SEN. BERNIE SANDERS (I-Vt.) is set to headline town hall events in Western states with Rep. Alexandria Ocasio-Cortez (D-N.Y.) beginning Thursday, as progressives outline a strategy for a “populist revolt” to fight back against President Trump.
Sanders’s rallies across the Midwest have drawn huge crowds, with thousands of supporters in small towns and rural parts of the country gathering to hear his message on lifting the working class.
Those events have been among the few bright spots for Democrats, who have largely struggled to land on a consistent message or united front against Trump during his second term.
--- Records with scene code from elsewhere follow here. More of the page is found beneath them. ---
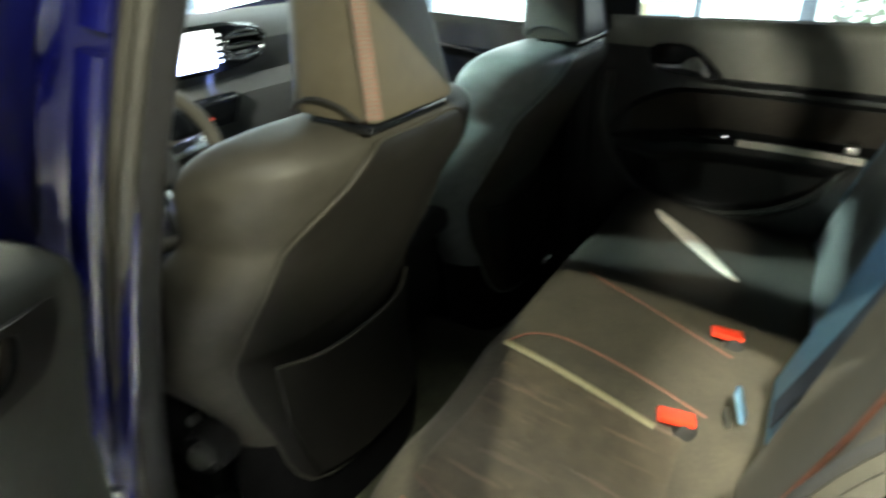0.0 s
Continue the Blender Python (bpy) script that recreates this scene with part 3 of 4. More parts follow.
def rr_patch(low, high, u0, u1, lift, nu=50, nv=16):
    """A thin covering that follows the lining between two heights."""
    def f(s, t):
        u = u0 + (u1 - u0) * s
        z = low(u) + (high(u) - low(u)) * t
        return Vector((0.705 - rr_depth(u, z) - lift, -u, z))
    return grid(f, nu, nv)


# Same trim as the open door, darkened below and lightened above for light.
part("door_lining", grid(lining_rr, 120, 150), TRIM_DARK, right_rear)
part("lower_lip", tube([Vector((0.672, -u, z)) for u, z in R_ARC], 0.013, 8, 6, False, (1, 0, 0)), TRIM, right_rear, "raised grey lip round the door pocket")
part("upper_panel", rr_patch(lambda u: 0.866 - 0.012 * (u - 0.3) + 0.06 * step(0.34, 0.22, u), lambda u: 0.999 + 0.022 * u, 0.035, 0.775, 0.002, 60, 24), UPPER_LIT, right_rear, "soft upper panel lightened as if lit")
part("ridge", rr_patch(lambda u: lerp(R_INS, u) + 0.004, lambda u: 0.850 - 0.012 * (u - 0.3), 0.26, 0.775, 0.002, 60, 6), TRIM, right_rear, "grey moulded ridge over the insert")
part("fabric_insert", rr_patch(lambda u: lerp(R_ARM, u) + 0.018, lambda u: lerp(R_INS, u) - 0.014, 0.12, 0.77, 0.002, 60, 10), INSERT, right_rear, "brown-grey fabric insert")
part("armrest", rr_patch(lambda u: lerp(R_ARM, u) - 0.022, lambda u: lerp(R_ARM, u) + 0.012, 0.18, 0.42, 0.0015, 30, 8), TEAL_GLOSS, right_rear, "dark vinyl armrest")
part("armrest_trim", sweep([Vector((x, y, z)) for x, y, z in ((0.640, -0.41, 0.718), (0.634, -0.5, 0.719), (0.626, -0.6, 0.719), (0.612, -0.69, 0.719))], [(-0.012, -0.006), (-0.010, 0.006), (0.0, 0.011), (0.014, 0.011), (0.014, -0.006)], (0, 0, 1)), PALE, right_rear, "pale satin armrest strip")
part("switch_panel", rbox((0.03, 0.13, 0.006), 0.002, 2, (0.652, -0.335, 0.722)), GLOSS, right_rear)
part("switch_lamp", rbox((0.004, 0.006, 0.004), 0.001, 1, (0.640, -0.378, 0.729)), SCREEN, right_rear)
bez_r = [(p.x, p.y) for p in smooth_line([(-0.155, 0.925, 0), (-0.19, 0.941, 0), (-0.26, 0.936, 0), (-0.318, 0.893, 0), (-0.337, 0.866, 0), (-0.30, 0.858, 0), (-0.19, 0.868, 0), (-0.16, 0.885, 0)], 4, True)]
bez = part("handle_bezel", plate(bez_r, [], lambda a, b, d: Vector((0.677 + d, a, b)), 0.014), GLOSS, right_rear)
pull = [(-0.180, 0.890), (-0.235, 0.893), (-0.262, 0.912), (-0.282, 0.913), (-0.302, 0.895), (-0.314, 0.872), (-0.306, 0.868), (-0.285, 0.880), (-0.24, 0.884), (-0.185, 0.883)]
part("door_handle", plate([(p.x, p.y) for p in smooth_line([(a, b, 0) for a, b in pull], 3, True)], [], lambda a, b, d: Vector((0.664 - 0.008 * step(-0.24, -0.30, a) + d, a, b)), 0.009), CHROME, bez, "chrome door pull")
part("pillar_trim", loft([[Vector((x, y, z)) for x, y in ((0.70, 0.06), (0.672, 0.045), (0.664, 0.02), (0.672, -0.012), (0.70, -0.022))] for z in (0.30, 0.6, 0.9, 0.985)]), TRIM_DARK, right_rear)

# ---- left rear door, swung open ----
TH = radians(68)
HINGE = Matrix(((-math.sin(TH), math.cos(TH), 0, -0.8705), (-math.cos(TH), -math.sin(TH), 0, 0.0077), (0, 0, 1, 0), (0, 0, 0, 1)))
rear_door = thing("rear_door", "wide open rear door, grey lining inside and blue paint outside", "car door", "rear doors", "", HINGE)
belt = lambda u: 0.975 + 0.090 * u
groove = lambda u: 0.848 + 0.072 * u
IN_UP = [(0.02, 0.69), (0.088, 0.762), (0.161, 0.796), (0.25, 0.814), (0.356, 0.818), (0.60, 0.83)]
ARM_IN = [(0.02, 0.64), (0.078, 0.657), (0.143, 0.687), (0.237, 0.726), (0.377, 0.754), (0.6, 0.756)]
ARM_OUT = [(0.02, 0.655), (0.14, 0.676), (0.223, 0.689), (0.38, 0.699), (0.52, 0.723), (0.6, 0.73)]
ARM_LOW = [(0.02, 0.63), (0.10, 0.60), (0.248, 0.62), (0.377, 0.648), (0.495, 0.674), (0.6, 0.69)]
POCKET = [(0.09, 0.60), (0.111, 0.564), (0.185, 0.53), (0.261, 0.526), (0.392, 0.551), (0.47, 0.64), (0.5, 0.675)]
U_LEFT = [(0.362, 0.20), (0.374, 0.10), (0.392, 0.04), (0.42, 0.0), (0.5, -0.045), (0.6, -0.028), (0.76, -0.02), (0.84, -0.04), (0.90, -0.058), (0.93, -0.060), (0.955, -0.052), (0.975, -0.032), (0.99, 0.0), (1.003, 0.04)]
U_RIGHT_KNOTS = [(0.36, 0.38), (0.5, 0.44), (0.6, 0.485), (0.672, 0.525), (0.72, 0.546), (0.767, 0.57), (0.81, 0.585), (0.835, 0.62), (0.86, 0.72), (0.91, 0.80), (1.1, 0.84)]
U_RIGHT = [(p.x, p.y) for p in smooth_line([(a, b, 0) for a, b in U_RIGHT_KNOTS], 6)]


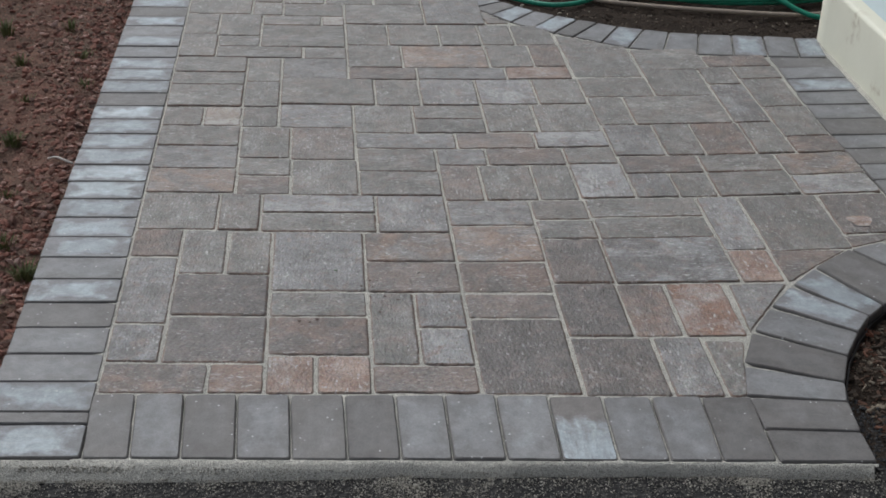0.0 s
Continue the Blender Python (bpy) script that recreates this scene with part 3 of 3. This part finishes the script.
lay("GGGGGGGGPGgGGGGGGGG", (
    (-0.444, 2.087, 0.143, 0.108), (-0.011, 2.108, 0.145, 0.223), (0.133, 2.108, 0.177, 0.223), (0.31, 2.108, 0.14, 0.223), (0.45, 2.118, 0.115, 0.213),
    (0.565, 2.12, 0.14, 0.208), (-0.45, 2.195, 0.149, 0.232), (-0.554, 2.208, 0.104, 0.225), (-0.093, 2.31, 0.082, 0.103), (-0.301, 2.31, 0.208, 0.107),
    (0.271, 2.331, 0.215, 0.283), (-0.012, 2.331, 0.283, 0.224), (-0.231, 2.414, 0.218, 0.145), (-0.342, 2.422, 0.112, 0.15), (-0.57, 2.431, 0.228, 0.255),
    (0.098, 2.555, 0.174, 0.193), (-0.08, 2.557, 0.178, 0.184), (-0.235, 2.56, 0.155, 0.196), (-0.342, 2.572, 0.108, 0.137),
))

# field pieces cut to the border
stone([(0.727, -0.004), (0.768, 0.0), (0.787, 0.12), (0.806, 0.218), (0.711, 0.222)], "G")
stone([(0.815, 0.467), (0.962, 0.476), (0.9, 0.371), (0.836, 0.268), (0.823, 0.246)], "g")
stone([(0.951, 0.641), (1.15, 0.648), (1.055, 0.562), (0.974, 0.482), (0.961, 0.482)], "m")
stone([(1.152, 0.96), (1.338, 0.974), (1.345, 0.748), (1.16, 0.727)], "D")
stone([(1.16, 0.722), (1.333, 0.744), (1.25, 0.692), (1.16, 0.652)], "m")
stone([(0.567, 2.24), (0.634, 2.215), (0.72, 2.16), (0.808, 2.112), (0.575, 2.108)], "G")
stone([(0.301, 2.52), (0.425, 2.36), (0.338, 2.346)], "G")

# border: a soldier course along the front
front = [-0.558, -0.468, -0.371, -0.266, -0.16, -0.052, 0.05, 0.149, 0.252, 0.358, 0.467, 0.566, 0.668, 0.772]
for k, (x0, x1) in enumerate(zip(front, front[1:])):
    lean0, lean1 = 0.028 - 0.0019 * k, 0.028 - 0.0019 * (k + 1)
    stone([(x0 + lean0, -0.217), (x1 + lean1, -0.218), (x1, 0.002), (x0, -0.002)], "1212112225221"[k], 0.0013)

# border: headers down the clay side
marks = [-0.216, -0.107, -0.066] + [-0.066 + 0.1069 * k for k in range(1, 39)]
for k, (y0, y1) in enumerate(zip(marks, marks[1:])):
    jut = 0.006 * noise.noise((k * 1.7, 0.0, 4.0))
    stone([(left_x(y0) - 0.21 + jut, y0 - 0.002), (left_x(y0), y0), (left_x(y1), y1), (left_x(y1) - 0.21 + jut, y1 - 0.002)],
          "41322132333443334133323231323132323213232"[k % 41], 0.0013)

# border: the fan round the front planting bed
for k in range(len(FAN_IN) - 1):
    a, b, c, d = (Vector(q) for q in (FAN_IN[k], FAN_OUT[k], FAN_OUT[k + 1], FAN_IN[k + 1]))
    wide, narrow = (d - a).length, (c - b).length
    if wide > narrow + 0.008:
        half = (d - a).normalized() * (max(narrow, wide * 0.86) + 0.004) / 2
        a, d = (a + d) / 2 - half, (a + d) / 2 + half
    back = 0.007 if k > 1 else 0.0
    back_a, back_d = (a - b).normalized() * back, (d - c).normalized() * back
    stone([a + back_a, b, c, d + back_d], "112123312"[k], 0.0013)
stone([(1.254, 0.685), (1.346, 0.489), (1.432, 0.534), (1.345, 0.742)], "2", 0.0013)
stone([(1.345, 0.742), (1.432, 0.534), (1.493, 0.566), (1.42, 0.772)], "3", 0.0013)
stone([(1.42, 0.772), (1.493, 0.566), (1.56, 0.6), (1.552, 0.72), (1.541, 0.8), (1.5, 0.805)], "2", 0.0013)

# border: headers along the steps
side = [(1.35, 0.752, 0.822), (1.35, 0.84, 0.847), (1.34, 0.95, 0.96), (1.332, 1.055, 1.068), (1.323, 1.16, 1.174), (1.31, 1.268, 1.28), (1.3, 1.366, 1.378), (1.29, 1.49, 1.503), (1.283, 1.604, 1.62), (1.28, 1.712, 1.732), (1.278, 1.826, 1.845), (1.276, 1.93, 1.945), (1.27, 2.036, 2.033)]
for k, ((x0, y0, z0), (x1, y1, z1)) in enumerate(zip(side, side[1:])):
    stone([(x0, y0), (wall_x(z0) - 0.022, z0), (wall_x(z1) - 0.022, z1), (x1, y1)], "212212122321"[k], 0.0013)

# border: the curve round the back planting bed
for k in range(len(CURVE_IN) - 1):
    stone([CURVE_IN[k], CURVE_OUT[k], CURVE_OUT[k + 1], CURVE_IN[k + 1]], "323222321323123"[k], 0.0013)

# the path goes on beyond the curve
for row in range(7):
    v = 2.62 + 0.215 * row
    u = -0.58
    while u < 0.22:
        w = rng.choice((0.145, 0.215, 0.295))
        stone([place(u, v), place(u + w, v), place(u + w, v + 0.212), place(u, v + 0.212)], rng.choice("GGGgm"))
        u += w

# ---- small things ----
bm = bmesh.new()
loop = []
for x, y in FAN_OUT + [(1.432, 0.534), (1.493, 0.566), (1.56, 0.592)]:
    d = (Vector((x, y)) - Vector((1.5, -0.1))).normalized()
    loop.append([bm.verts.new((x - d.x * o, y - d.y * o, z)) for o, z in ((0.002, -0.07), (0.002, -0.02), (0.0055, -0.02), (0.0055, -0.07))])
for a, b in zip(loop, loop[1:]):
    for i in range(4):
        bm.faces.new((a[i], b[i], b[(i + 1) % 4], a[(i + 1) % 4]))
me = bpy.data.meshes.new("paver_edging")
bm.to_mesh(me)
bm.free()
me.materials.append(M_BLACK)
tagged(new("paver_edging", me), "thin black plastic edging strip against the curved pavers", "edging")


def tube(name, pts, radius, material, sides=10):
    """A hose or stick swept along points."""
    fine = []
    P = [Vector(p) for p in pts]
    P = [2 * P[0] - P[1]] + P + [2 * P[-1] - P[-2]]
    for a, b, c, d in zip(P, P[1:], P[2:], P[3:]):
        for k in range(6):
            t = k / 6
            fine.append(0.5 * (2 * b + (c - a) * t + (2 * a - 5 * b + 4 * c - d) * t * t + (3 * b - a - 3 * c + d) * t**3))
    fine.append(P[-2])
    verts, faces = [], []
    for i, p in enumerate(fine):
        way = (fine[min(i + 1, len(fine) - 1)] - fine[max(i - 1, 0)]).normalized()
        s = way.cross(Vector((0, 0, 1))).normalized()
        u = s.cross(way)
        for k in range(sides):
            a = 2 * math.pi * k / sides
            verts.append(p + (s * math.cos(a) + u * math.sin(a)) * radius)
    for i in range(len(fine) - 1):
        for k in range(sides):
            a, b = i * sides + k, i * sides + (k + 1) % sides
            faces.append((a, b, b + sides, a + sides))
    faces += [tuple(reversed(range(sides))), tuple(range(len(verts) - sides, len(verts)))]
    return new(name, mesh_of(name, [tuple(v) for v in verts], faces, [material], smooth=True))


coil, hr = [], random.Random(5)
cx, cy, rx, ry = 1.3, 3.0, 0.56, 0.32
for k in range(92):
    a = -2.5 + k * 0.4
    if k % 8 == 0:
        nx, ny, nrx, nry = 1.28 + hr.uniform(-0.14, 0.12), 3.0 + hr.uniform(-0.03, 0.06), hr.uniform(0.44, 0.66), hr.uniform(0.24, 0.38)
    cx, cy, rx, ry = cx + (nx - cx) * 0.2, cy + (ny - cy) * 0.2, rx + (nrx - rx) * 0.2, ry + (nry - ry) * 0.2
    coil.append((cx + rx * math.cos(a), cy + ry * math.sin(a), -0.024 + 0.0009 * k + 0.011 * math.sin(k * 0.77) + hr.uniform(-0.004, 0.004)))
tagged(tube("garden_hose", coil, 0.0095, M_HOSE), "green garden hose in a loose tangled coil on mulch", "hose")
tagged(tube("garden_hose", [(0.3, 3.0, -0.02), (0.4, 2.79, -0.022), (0.5, 2.69, -0.022), (0.6, 2.645, -0.022), (0.7, 2.67, -0.02), (0.8, 2.74, -0.01), (0.95, 2.79, 0.01), (1.2, 2.84, 0.03)], 0.0095, M_HOSE), "green garden hose trailing along the curved border", "hose")
tagged(tube("garden_hose", [(0.6, 2.85, -0.02), (0.7, 2.76, -0.02), (0.803, 2.687, -0.018), (0.95, 2.645, -0.02), (1.13, 2.605, -0.02), (1.363, 2.565, -0.02), (1.52, 2.555, -0.02), (1.66, 2.6, -0.02), (1.8, 2.7, -0.02)], 0.0085, M_HOSE_PALE),
       "pale beige garden hose lying on the mulch", "hose")
tagged(tube("garden_hose", [(1.1, 2.95, 0.13), (1.27, 2.76, 0.1), (1.4, 2.64, 0.04), (1.52, 2.545, -0.01), (1.62, 2.5, -0.02)], 0.0095, M_HOSE), "green hose end hanging down towards the steps", "hose")

tagged(tube("twig", [(-0.925, 1.172, -0.012), (-0.9, 1.166, -0.005), (-0.876, 1.15, -0.006), (-0.85, 1.14, -0.012)], 0.003, M_TWIG, 6), "bleached white twig lying on red soil", "twig")


def tuft(x, y, blades, tall):
    verts, faces = [], []
    rg = random.Random(int(x * 1000))
    z = clay_height(x, y) - 0.005
    for _ in range(blades):
        a, r = rg.uniform(0, 6.28), rg.uniform(0, 0.028)
        bx, by, h = x + r * math.cos(a), y + r * math.sin(a), tall * rg.uniform(0.5, 1.0)
        lean = rg.uniform(0.2, 0.9) * h
        sx, sy = -math.sin(a) * 0.0016, math.cos(a) * 0.0016
        k = len(verts)
        verts += [(bx - sx, by - sy, z), (bx + sx, by + sy, z), (bx + lean * 0.4 * math.cos(a) + sx, by + lean * 0.4 * math.sin(a) + sy, z + h * 0.65),
                  (bx + lean * 0.4 * math.cos(a) - sx, by + lean * 0.4 * math.sin(a) - sy, z + h * 0.65), (bx + lean * math.cos(a), by + lean * math.sin(a), z + h)]
        faces += [(k, k + 1, k + 2, k + 3), (k + 3, k + 2, k + 4)]
    return tagged(new("grass_tuft", mesh_of("grass_tuft", verts, faces, [M_GRASS])), "small green grass tuft in red soil", "grass", "grass tufts in the soil")


for x, y, b, h in ((-0.98, 0.95, 30, 0.03), (-1.1, 1.62, 35, 0.035), (-0.95, 1.75, 25, 0.03), (-1.02, 2.05, 30, 0.035), (-0.87, 0.36, 60, 0.04), (-0.83, 0.54, 110, 0.045), (-1.06, 1.3, 90, 0.04), (-0.92, 0.69, 45, 0.04), (-1.2, 1.95, 50, 0.05), (-1.33, 2.25, 60, 0.06), (-1.12, 2.3, 40, 0.05)):
    tuft(x, y, b, h)

# dark mud spots, pale pebbles and a crumb of moss on the pavers
verts, faces = [], []
for x, y, r in ((-0.033, 0.439, 0.0045), (-0.014, 0.466, 0.004), (0.002, 0.464, 0.0035), (-0.007, 0.436, 0.004), (0.021, 0.393, 0.005), (0.052, 0.378, 0.0045), (-0.011, 0.389, 0.0035), (0.013, 0.322, 0.0045), (-0.163, 0.281, 0.005), (-0.125, 0.289, 0.006), (-0.14, 0.276, 0.004)):
    k, r = len(verts), r * 0.8
    verts += [(x + r * (1 + 0.6 * noise.noise((x * 90, y * 90, i * 0.8))) * math.cos(i * 0.63), y + r * (1 + 0.6 * noise.noise((x * 90, y * 90, i * 0.8))) * math.sin(i * 0.63), 0.0026) for i in range(10)]
    verts.append((x, y, 0.0031))
    faces += [(k + i, k + (i + 1) % 10, k + 10) for i in range(10)]
tagged(new("mud_spots", mesh_of("mud_spots", verts, faces, [M_MUD])), "dark dried mud spots splashed on the pavers", "mud spots", kind="stuff")
ring = [(1.223 + 0.03 * math.cos(a) * (1 + 0.25 * math.sin(3 * a)), 0.798 + 0.036 * math.sin(a) * (1 + 0.2 * math.cos(2 * a)), 0.0026) for a in (i * 0.42 for i in range(15))]
tagged(new("clay_smear", mesh_of("clay_smear", ring, [tuple(range(15))], [PAVERS["O"]])), "small orange clay smear dried on a paver", "smear")
peb = bits("pebbles", [(x, y, 0.003, s * 1.45) for x, y, s in ((0.096, 0.509, 0.005), (0.134, 0.514, 0.004), (0.006, 0.456, 0.0035), (-0.005, 0.45, 0.003), (0.011, 0.474, 0.004), (0.241, 0.427, 0.003), (-0.204, 0.347, 0.004))], clod, M_PEBBLE)
tagged(peb, "tiny pale pebbles lying on the pavers", "pebbles", kind="stuff")
mo = bits("moss_crumb", [(-0.096 + 0.003 * math.cos(i * 2.4), 0.513 + 0.002 * math.sin(i * 2.4), 0.0026, 0.0034) for i in range(6)], clod, M_MOSS)
tagged(mo, "crumb of green moss on a paver", "moss")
Polls show the Democratic Party’s brand is at a historical low point, while Trump’s approval rating is hovering near all-time highs.
Sanders adviser Faiz Shakir said he’s received countless questions from Democrats about how the 83-year-old is able to marshal such intense enthusiasm in surprising parts of the country.
“We’re living in an intensely populist moment right now: it’s not ‘left versus right,’ it’s 'very top versus everyone else’,” Shakir wrote in a new memo titled "The Populist Revolt Is Happening."
“Trump continues to outperform the Democratic brand because even while chaotically pursuing regressive policies and gradually sinking in the polls, he retains some populist appeal by showing open confrontation with political elites," the Sanders adviser writes.
"The Democratic brand is struggling because voters do not see Party leaders as 'top 1 percent versus bottom 99 percent' warriors; instead it is too often understood as focusing on anything but core economic issues.”
Shakir said he expects “more and more working class voters will become disillusioned” with Trump’s policies and that Democrats can recapture that support if they adopt Sanders’s “class-based economic fights that both decry the corruption of our political and economic systems and combine that with bold action.”
“Only then will the Party be given governing authority and popular mandate to do something about it,” Shakir wrote.
Sanders’s step back into the spotlight has predictably ignited questions about a possible third presidential run. But he told The New York Times earlier this year: “I am 83 years old. I do not think I’m going to be running for president.”